-- Collected data start --

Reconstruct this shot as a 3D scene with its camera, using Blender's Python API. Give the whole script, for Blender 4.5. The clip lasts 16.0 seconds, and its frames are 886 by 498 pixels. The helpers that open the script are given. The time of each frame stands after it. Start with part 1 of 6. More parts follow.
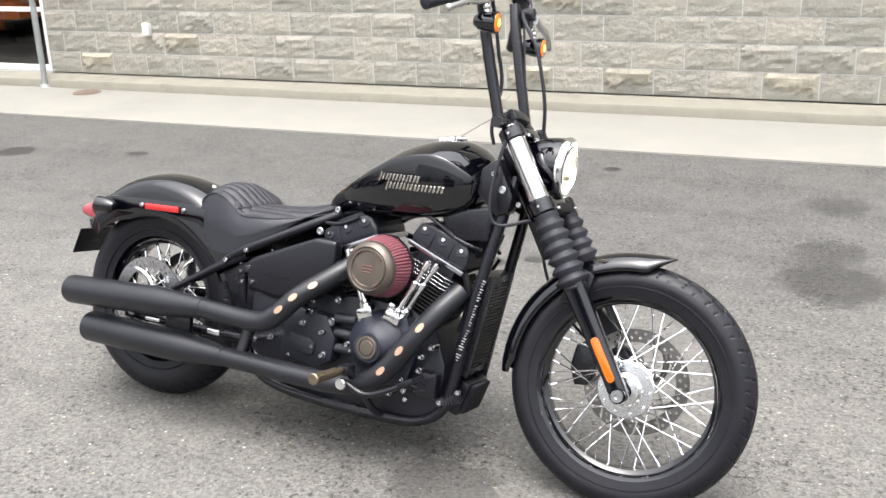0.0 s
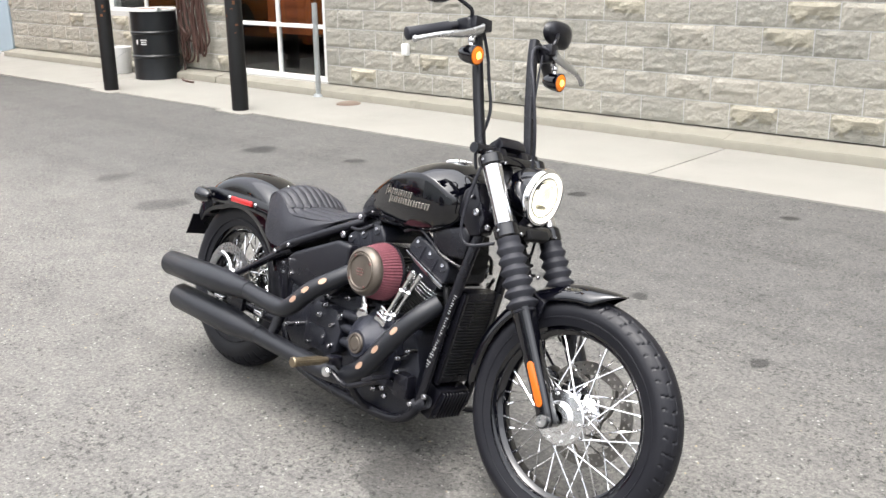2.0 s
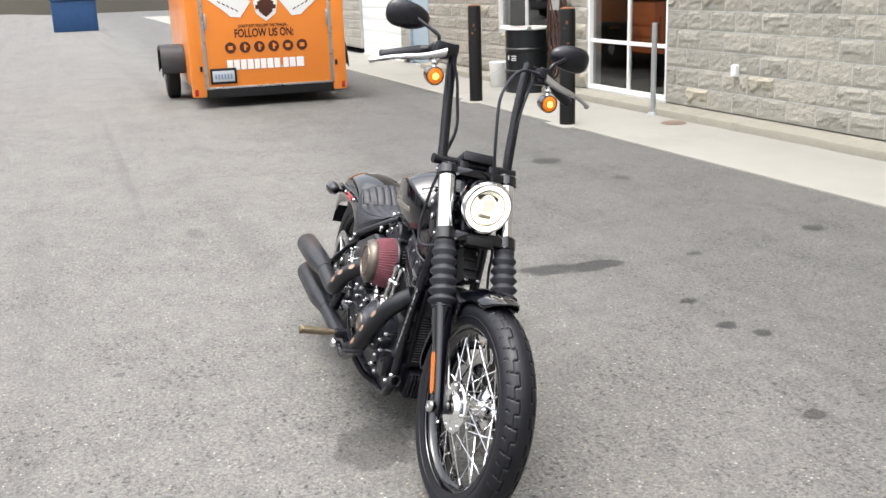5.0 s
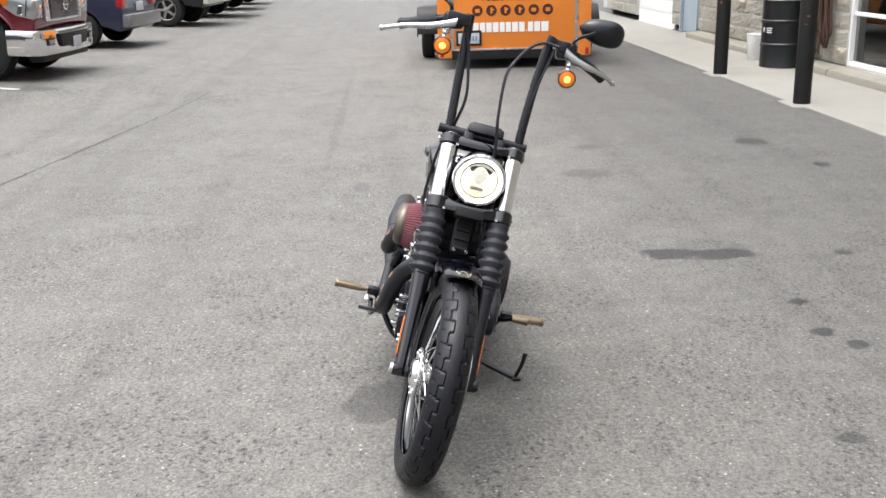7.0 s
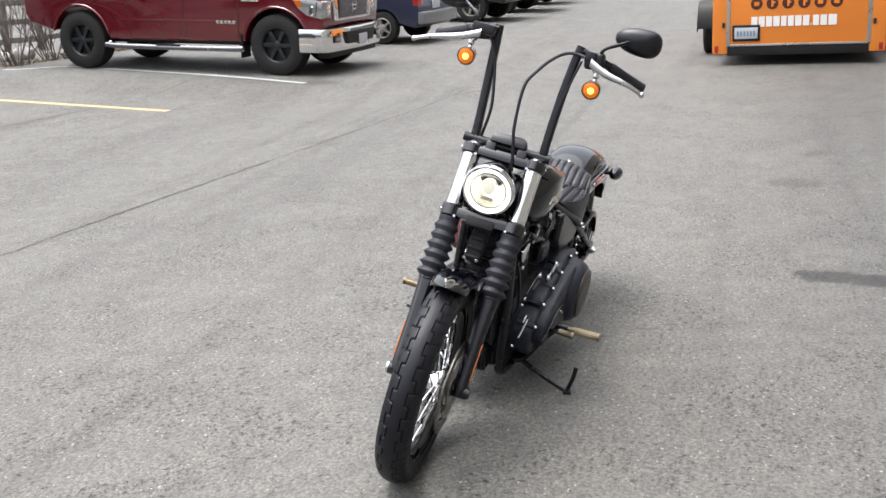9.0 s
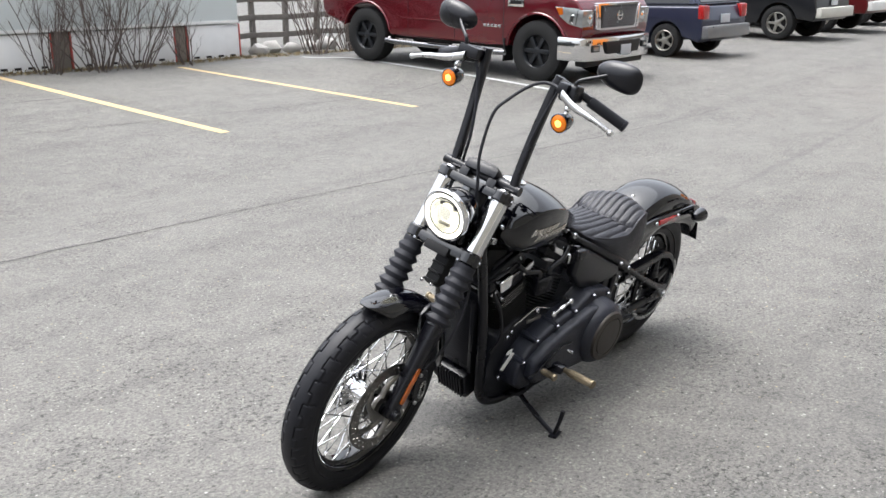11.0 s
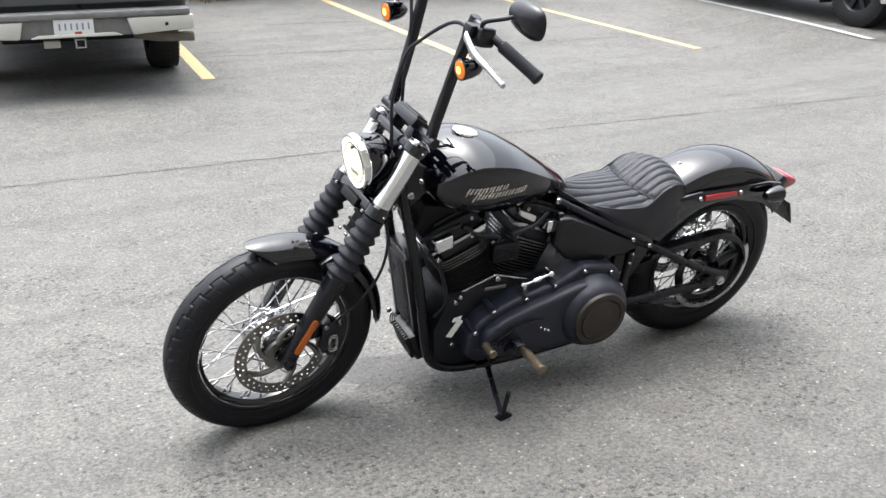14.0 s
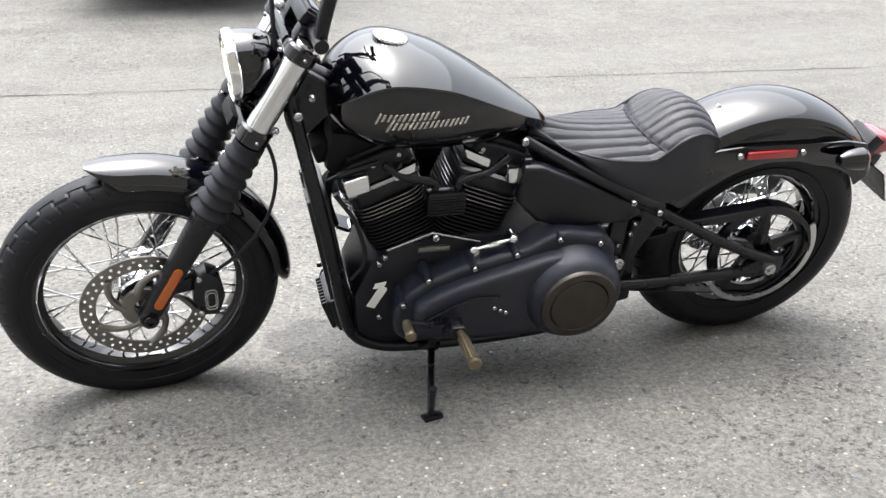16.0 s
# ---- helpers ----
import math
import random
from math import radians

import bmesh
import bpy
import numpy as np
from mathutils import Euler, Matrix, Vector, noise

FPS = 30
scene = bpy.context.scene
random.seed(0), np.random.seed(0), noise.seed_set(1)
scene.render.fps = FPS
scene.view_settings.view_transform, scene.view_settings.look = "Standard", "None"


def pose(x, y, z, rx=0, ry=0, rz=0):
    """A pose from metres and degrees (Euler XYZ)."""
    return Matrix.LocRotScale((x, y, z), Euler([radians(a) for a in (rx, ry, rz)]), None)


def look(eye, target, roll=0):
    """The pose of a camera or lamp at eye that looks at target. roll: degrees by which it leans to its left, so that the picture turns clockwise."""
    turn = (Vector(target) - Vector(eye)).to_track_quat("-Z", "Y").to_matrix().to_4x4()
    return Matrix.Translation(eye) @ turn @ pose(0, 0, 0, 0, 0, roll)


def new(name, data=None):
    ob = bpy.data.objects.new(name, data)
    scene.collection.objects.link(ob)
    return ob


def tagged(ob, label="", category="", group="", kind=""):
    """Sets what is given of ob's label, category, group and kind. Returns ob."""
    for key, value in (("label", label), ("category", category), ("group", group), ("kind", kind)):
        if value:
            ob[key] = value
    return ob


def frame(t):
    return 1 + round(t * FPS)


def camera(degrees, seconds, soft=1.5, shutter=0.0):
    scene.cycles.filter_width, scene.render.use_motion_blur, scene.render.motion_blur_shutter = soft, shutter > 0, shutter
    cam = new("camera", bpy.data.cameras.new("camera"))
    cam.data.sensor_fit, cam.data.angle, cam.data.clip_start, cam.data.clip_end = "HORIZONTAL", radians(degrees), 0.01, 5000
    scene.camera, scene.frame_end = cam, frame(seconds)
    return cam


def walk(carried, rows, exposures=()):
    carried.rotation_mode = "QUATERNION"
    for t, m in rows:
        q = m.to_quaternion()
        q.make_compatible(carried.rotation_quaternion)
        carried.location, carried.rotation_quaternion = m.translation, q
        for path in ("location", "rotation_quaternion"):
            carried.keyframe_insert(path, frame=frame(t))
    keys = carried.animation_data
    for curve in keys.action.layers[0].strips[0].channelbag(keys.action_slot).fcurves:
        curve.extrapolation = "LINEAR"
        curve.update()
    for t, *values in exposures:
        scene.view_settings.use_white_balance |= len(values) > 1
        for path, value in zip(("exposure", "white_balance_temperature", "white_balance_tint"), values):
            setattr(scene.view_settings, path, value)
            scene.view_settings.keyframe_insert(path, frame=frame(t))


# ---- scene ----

-- Collected data end --

**Direction:** Quote all the lines above exactly as given. Do not include the pictures.

**Final result:**
Reconstruct this shot as a 3D scene with its camera, using Blender's Python API. Give the whole script, for Blender 4.5. The clip lasts 16.0 seconds, and its frames are 886 by 498 pixels. The helpers that open the script are given. The time of each frame stands after it. Start with part 1 of 6. More parts follow.
0.0 s
2.0 s
5.0 s
7.0 s
9.0 s
11.0 s
14.0 s
16.0 s
# ---- helpers ----
import math
import random
from math import radians

import bmesh
import bpy
import numpy as np
from mathutils import Euler, Matrix, Vector, noise

FPS = 30
scene = bpy.context.scene
random.seed(0), np.random.seed(0), noise.seed_set(1)
scene.render.fps = FPS
scene.view_settings.view_transform, scene.view_settings.look = "Standard", "None"


def pose(x, y, z, rx=0, ry=0, rz=0):
    """A pose from metres and degrees (Euler XYZ)."""
    return Matrix.LocRotScale((x, y, z), Euler([radians(a) for a in (rx, ry, rz)]), None)


def look(eye, target, roll=0):
    """The pose of a camera or lamp at eye that looks at target. roll: degrees by which it leans to its left, so that the picture turns clockwise."""
    turn = (Vector(target) - Vector(eye)).to_track_quat("-Z", "Y").to_matrix().to_4x4()
    return Matrix.Translation(eye) @ turn @ pose(0, 0, 0, 0, 0, roll)


def new(name, data=None):
    ob = bpy.data.objects.new(name, data)
    scene.collection.objects.link(ob)
    return ob


def tagged(ob, label="", category="", group="", kind=""):
    """Sets what is given of ob's label, category, group and kind. Returns ob."""
    for key, value in (("label", label), ("category", category), ("group", group), ("kind", kind)):
        if value:
            ob[key] = value
    return ob


def frame(t):
    return 1 + round(t * FPS)


def camera(degrees, seconds, soft=1.5, shutter=0.0):
    scene.cycles.filter_width, scene.render.use_motion_blur, scene.render.motion_blur_shutter = soft, shutter > 0, shutter
    cam = new("camera", bpy.data.cameras.new("camera"))
    cam.data.sensor_fit, cam.data.angle, cam.data.clip_start, cam.data.clip_end = "HORIZONTAL", radians(degrees), 0.01, 5000
    scene.camera, scene.frame_end = cam, frame(seconds)
    return cam


def walk(carried, rows, exposures=()):
    carried.rotation_mode = "QUATERNION"
    for t, m in rows:
        q = m.to_quaternion()
        q.make_compatible(carried.rotation_quaternion)
        carried.location, carried.rotation_quaternion = m.translation, q
        for path in ("location", "rotation_quaternion"):
            carried.keyframe_insert(path, frame=frame(t))
    keys = carried.animation_data
    for curve in keys.action.layers[0].strips[0].channelbag(keys.action_slot).fcurves:
        curve.extrapolation = "LINEAR"
        curve.update()
    for t, *values in exposures:
        scene.view_settings.use_white_balance |= len(values) > 1
        for path, value in zip(("exposure", "white_balance_temperature", "white_balance_tint"), values):
            setattr(scene.view_settings, path, value)
            scene.view_settings.keyframe_insert(path, frame=frame(t))


# ---- scene ----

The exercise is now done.